- SUPPLIED MATERIAL -
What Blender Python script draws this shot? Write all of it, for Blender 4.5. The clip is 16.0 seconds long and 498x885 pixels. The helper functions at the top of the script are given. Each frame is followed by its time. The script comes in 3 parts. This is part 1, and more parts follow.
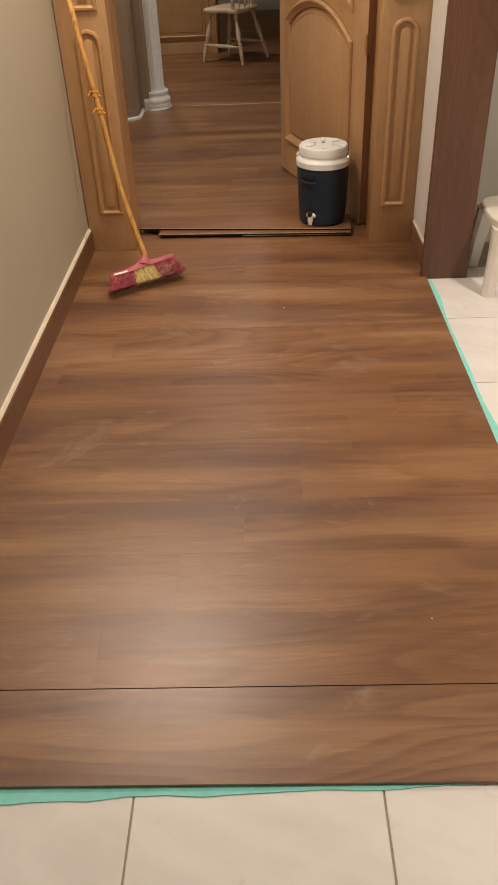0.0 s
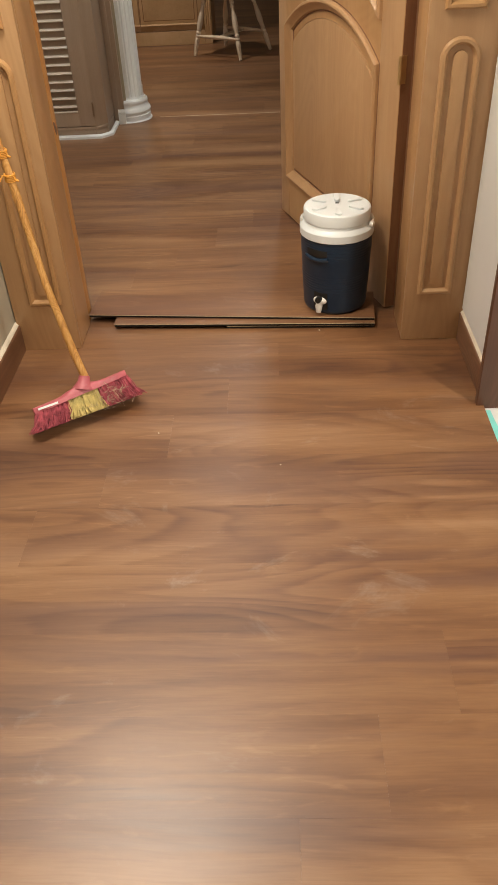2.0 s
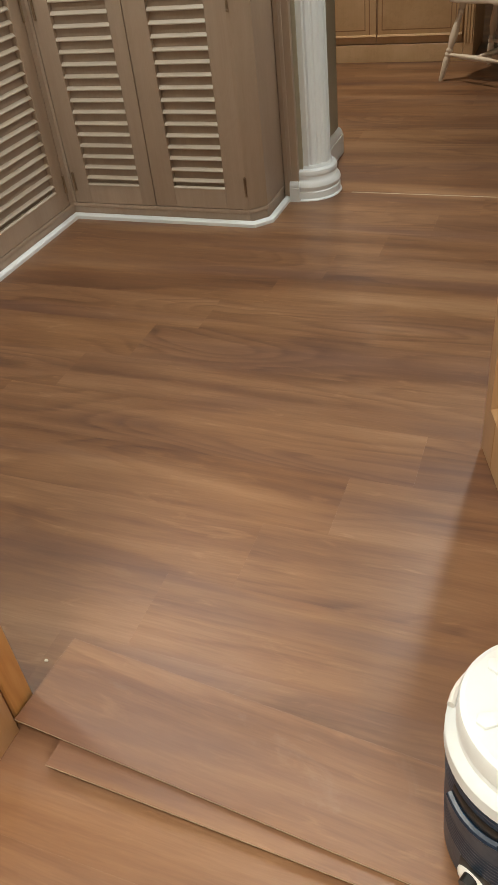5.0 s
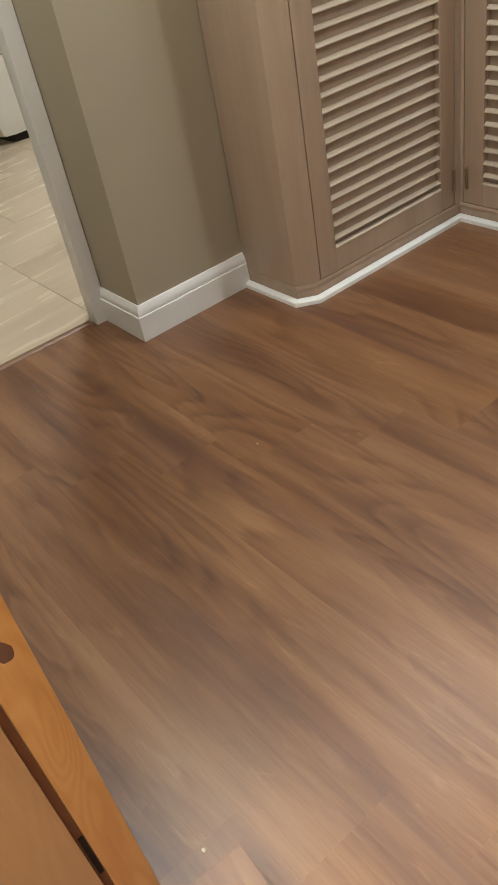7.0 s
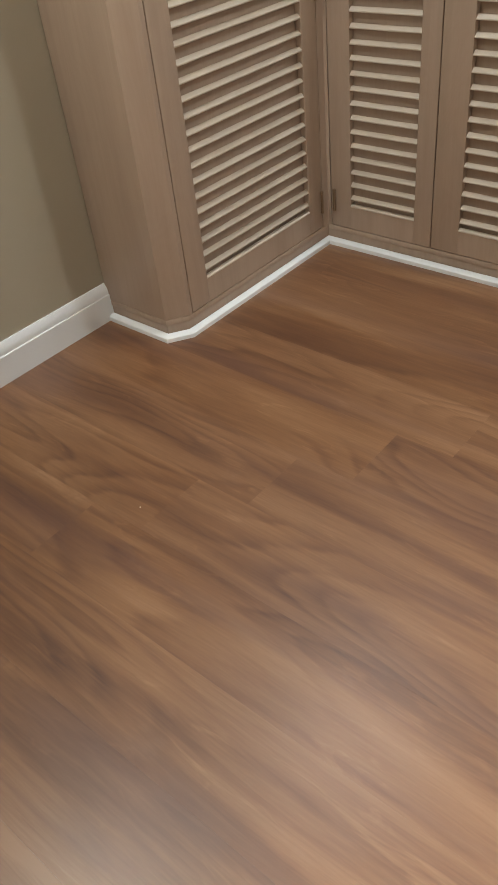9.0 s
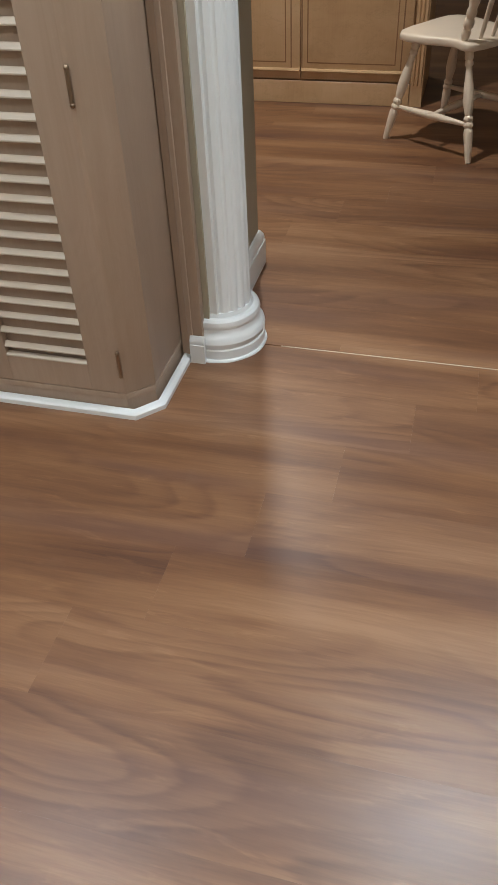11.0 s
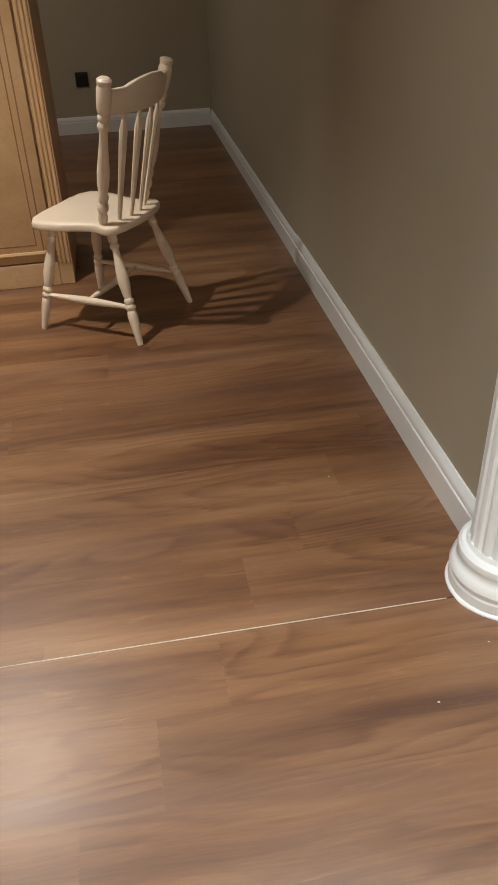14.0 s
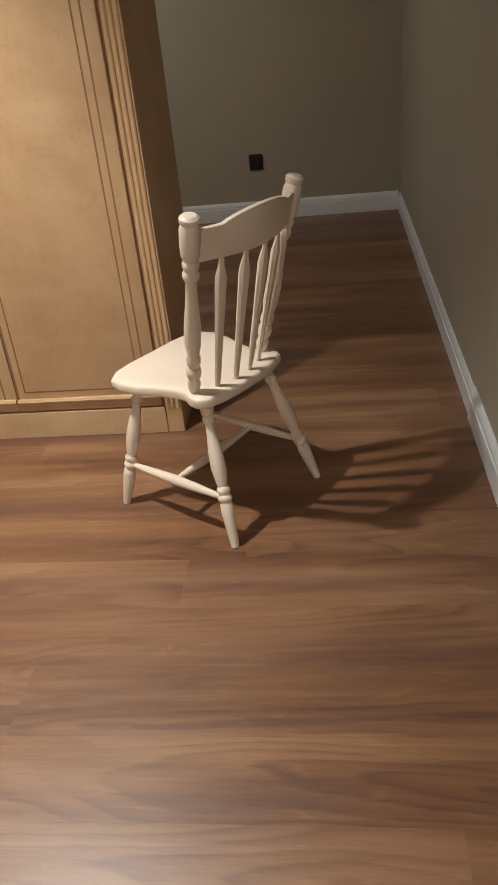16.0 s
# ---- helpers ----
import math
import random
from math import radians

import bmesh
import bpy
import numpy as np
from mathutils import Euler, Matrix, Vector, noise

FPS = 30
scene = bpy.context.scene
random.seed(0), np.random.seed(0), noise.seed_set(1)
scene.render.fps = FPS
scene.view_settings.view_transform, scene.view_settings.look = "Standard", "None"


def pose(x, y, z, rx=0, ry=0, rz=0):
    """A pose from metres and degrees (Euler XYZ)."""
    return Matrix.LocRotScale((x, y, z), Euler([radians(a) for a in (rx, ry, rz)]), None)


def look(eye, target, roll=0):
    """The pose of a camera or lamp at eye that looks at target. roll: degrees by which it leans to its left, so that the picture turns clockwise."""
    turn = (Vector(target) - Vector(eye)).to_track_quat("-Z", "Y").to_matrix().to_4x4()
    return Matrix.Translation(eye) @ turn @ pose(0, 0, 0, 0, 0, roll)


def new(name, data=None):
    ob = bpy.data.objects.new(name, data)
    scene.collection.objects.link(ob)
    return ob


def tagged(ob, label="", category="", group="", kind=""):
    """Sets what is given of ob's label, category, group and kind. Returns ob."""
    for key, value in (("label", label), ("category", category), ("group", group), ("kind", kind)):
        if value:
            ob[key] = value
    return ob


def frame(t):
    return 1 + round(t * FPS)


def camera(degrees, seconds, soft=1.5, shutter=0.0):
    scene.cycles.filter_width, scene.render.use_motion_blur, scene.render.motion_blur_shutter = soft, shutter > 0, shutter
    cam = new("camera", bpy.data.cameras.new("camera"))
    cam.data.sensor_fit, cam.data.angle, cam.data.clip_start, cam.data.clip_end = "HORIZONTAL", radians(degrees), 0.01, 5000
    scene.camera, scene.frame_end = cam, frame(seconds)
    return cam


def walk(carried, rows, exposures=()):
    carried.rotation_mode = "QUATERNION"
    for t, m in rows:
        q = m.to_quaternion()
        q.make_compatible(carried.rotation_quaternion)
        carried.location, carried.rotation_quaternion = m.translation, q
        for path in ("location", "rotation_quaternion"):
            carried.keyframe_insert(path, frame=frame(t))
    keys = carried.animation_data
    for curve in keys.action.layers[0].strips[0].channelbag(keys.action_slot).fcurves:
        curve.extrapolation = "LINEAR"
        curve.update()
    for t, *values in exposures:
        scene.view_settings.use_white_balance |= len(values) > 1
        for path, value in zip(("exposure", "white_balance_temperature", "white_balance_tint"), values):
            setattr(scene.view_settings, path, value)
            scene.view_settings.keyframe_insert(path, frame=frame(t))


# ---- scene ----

- WHAT IS EXPECTED -
The data above should be repeated exactly, minus any pictures.

- THE RESULT -
What Blender Python script draws this shot? Write all of it, for Blender 4.5. The clip is 16.0 seconds long and 498x885 pixels. The helper functions at the top of the script are given. Each frame is followed by its time. The script comes in 3 parts. This is part 1, and more parts follow.
0.0 s
2.0 s
5.0 s
7.0 s
9.0 s
11.0 s
14.0 s
16.0 s
# ---- helpers ----
import math
import random
from math import radians

import bmesh
import bpy
import numpy as np
from mathutils import Euler, Matrix, Vector, noise

FPS = 30
scene = bpy.context.scene
random.seed(0), np.random.seed(0), noise.seed_set(1)
scene.render.fps = FPS
scene.view_settings.view_transform, scene.view_settings.look = "Standard", "None"


def pose(x, y, z, rx=0, ry=0, rz=0):
    """A pose from metres and degrees (Euler XYZ)."""
    return Matrix.LocRotScale((x, y, z), Euler([radians(a) for a in (rx, ry, rz)]), None)


def look(eye, target, roll=0):
    """The pose of a camera or lamp at eye that looks at target. roll: degrees by which it leans to its left, so that the picture turns clockwise."""
    turn = (Vector(target) - Vector(eye)).to_track_quat("-Z", "Y").to_matrix().to_4x4()
    return Matrix.Translation(eye) @ turn @ pose(0, 0, 0, 0, 0, roll)


def new(name, data=None):
    ob = bpy.data.objects.new(name, data)
    scene.collection.objects.link(ob)
    return ob


def tagged(ob, label="", category="", group="", kind=""):
    """Sets what is given of ob's label, category, group and kind. Returns ob."""
    for key, value in (("label", label), ("category", category), ("group", group), ("kind", kind)):
        if value:
            ob[key] = value
    return ob


def frame(t):
    return 1 + round(t * FPS)


def camera(degrees, seconds, soft=1.5, shutter=0.0):
    scene.cycles.filter_width, scene.render.use_motion_blur, scene.render.motion_blur_shutter = soft, shutter > 0, shutter
    cam = new("camera", bpy.data.cameras.new("camera"))
    cam.data.sensor_fit, cam.data.angle, cam.data.clip_start, cam.data.clip_end = "HORIZONTAL", radians(degrees), 0.01, 5000
    scene.camera, scene.frame_end = cam, frame(seconds)
    return cam


def walk(carried, rows, exposures=()):
    carried.rotation_mode = "QUATERNION"
    for t, m in rows:
        q = m.to_quaternion()
        q.make_compatible(carried.rotation_quaternion)
        carried.location, carried.rotation_quaternion = m.translation, q
        for path in ("location", "rotation_quaternion"):
            carried.keyframe_insert(path, frame=frame(t))
    keys = carried.animation_data
    for curve in keys.action.layers[0].strips[0].channelbag(keys.action_slot).fcurves:
        curve.extrapolation = "LINEAR"
        curve.update()
    for t, *values in exposures:
        scene.view_settings.use_white_balance |= len(values) > 1
        for path, value in zip(("exposure", "white_balance_temperature", "white_balance_tint"), values):
            setattr(scene.view_settings, path, value)
            scene.view_settings.keyframe_insert(path, frame=frame(t))


# ---- scene ----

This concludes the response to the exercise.